In this manuscript, we have tried to summarize and highlight the extraordinary contributions of Philip George Burke CBE FRS, not only to the computational treatment of electron and photon collisions with atoms, ions, and molecules, but also to the organizational structure of atomic, molecular, and optical physics in the UK and worldwide. Phil's leadership was outstanding, and his legacy will last for many years to come.

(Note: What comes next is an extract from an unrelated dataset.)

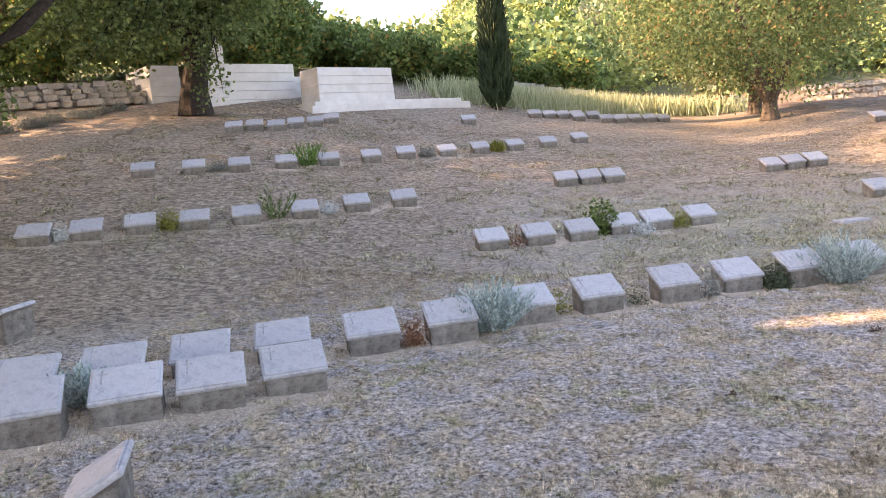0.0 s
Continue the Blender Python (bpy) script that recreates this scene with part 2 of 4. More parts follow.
    col = mix(nt, col, ramp(nt, noise_at(nt, 3.0, 8, 0.75), [(0.35, (0.07, 0.055, 0.035)), (0.5, (0.21, 0.14, 0.095)), (0.65, (0.38, 0.27, 0.19))]), attribute(nt, "bank"))
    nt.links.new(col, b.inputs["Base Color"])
    bump(nt, b, noise_at(nt, 55, 9, 0.8), 1.0, 0.022)
    return m


def stone_material(name, k):
    m, nt, b = mat(name, 0.78)
    big = ramp(nt, noise_at(nt, 8, 7, 0.65), [(0.34, (0.40 * k, 0.395 * k, 0.40 * k)), (0.48, (0.54 * k, 0.525 * k, 0.51 * k)), (0.58, (0.56 * k, 0.535 * k, 0.525 * k)), (0.70, (0.45 * k, 0.425 * k, 0.43 * k))])
    fleck = ramp(nt, noise_at(nt, 330, 2, 0.5), [(0.35, (0.34, 0.33, 0.32)), (0.44, (1, 1, 1))])
    where = ramp(nt, noise_at(nt, 21, 6, 0.7), [(0.42, (0.25, 0.25, 0.25)), (0.56, (1, 1, 1))])
    c = mix(nt, big, mix(nt, (1, 1, 1), fleck, where), 0.85, "MULTIPLY")
    cloud = ramp(nt, noise_at(nt, 38, 7, 0.75), [(0.38, (0.86, 0.855, 0.86)), (0.52, (1, 1, 1))])
    c = mix(nt, c, cloud, 0.9, "MULTIPLY")
    grit = ramp(nt, noise_at(nt, 620, 3, 0.7), [(0.36, (0.66, 0.65, 0.64)), (0.50, (1, 1, 1)), (0.64, (1.10, 1.10, 1.10))])
    c = mix(nt, c, grit, 0.9, "MULTIPLY")
    hole = ramp(nt, noise_at(nt, 24, 2, 0.4), [(0.235, (0.22, 0.21, 0.19)), (0.25, (1, 1, 1))])
    c = mix(nt, c, hole, 1.0, "MULTIPLY")
    tone = ramp(nt, rnd(nt), [(0.0, (0.84, 0.835, 0.83)), (1.0, (1, 1, 1))])
    nt.links.new(mix(nt, c, tone, 1.0, "MULTIPLY"), b.inputs["Base Color"])
    bump(nt, b, noise_at(nt, 130, 7, 0.8), 0.6, 0.006)
    return m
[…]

The work of KB has been supported for many years by the United States National Science Foundation, most recently under Grant Nos. PHY-1803844 and OAC-1834740, as well as supercomputer support through the eXtreme Science and Engineering Discovery Environment (XSEDE) program under Grant No. PHY-090031. The RMT and UKRMol+ codes are part of the UK-AMOR suite, and can be obtained for free at reference (UK-AMOR (2019) code repository). Parts of this work benefited from computational support by CoSeC, the Computational Science Center for Research Communities, through CCPQ. The authors acknowledge funding from the EPSRC under Grants EP/P022146/1, EP/P013953/1 and EP/R029342/1. Parts of this work relied on the ARCHER UK National Supercomputing Service (www.archer.ac.uk), for which access was obtained via the UK-AMOR consortium funded by EPSRC grant EP/R029342/1. Part of this work was supported by the Physics & Engineering Materials (PEM) program of the US Department of Energy through the Los Alamos National Laboratory. Los Alamos National Laboratory is operated by Triad National Security, LLC, for the National Nuclear Security Administration of U.S. Department of Energy (Contract No. 89233218NCA000001). The authors have confirmed that any identifiable participants in this study have given their consent for publication

All of us, and certainly many of our colleagues, are most grateful for the interactions we have had with Phil Burke over many years. Phil was not only a 'gentleman'—he was also a 'gentle man'. We will miss him, but will do our best to carry on his legacy.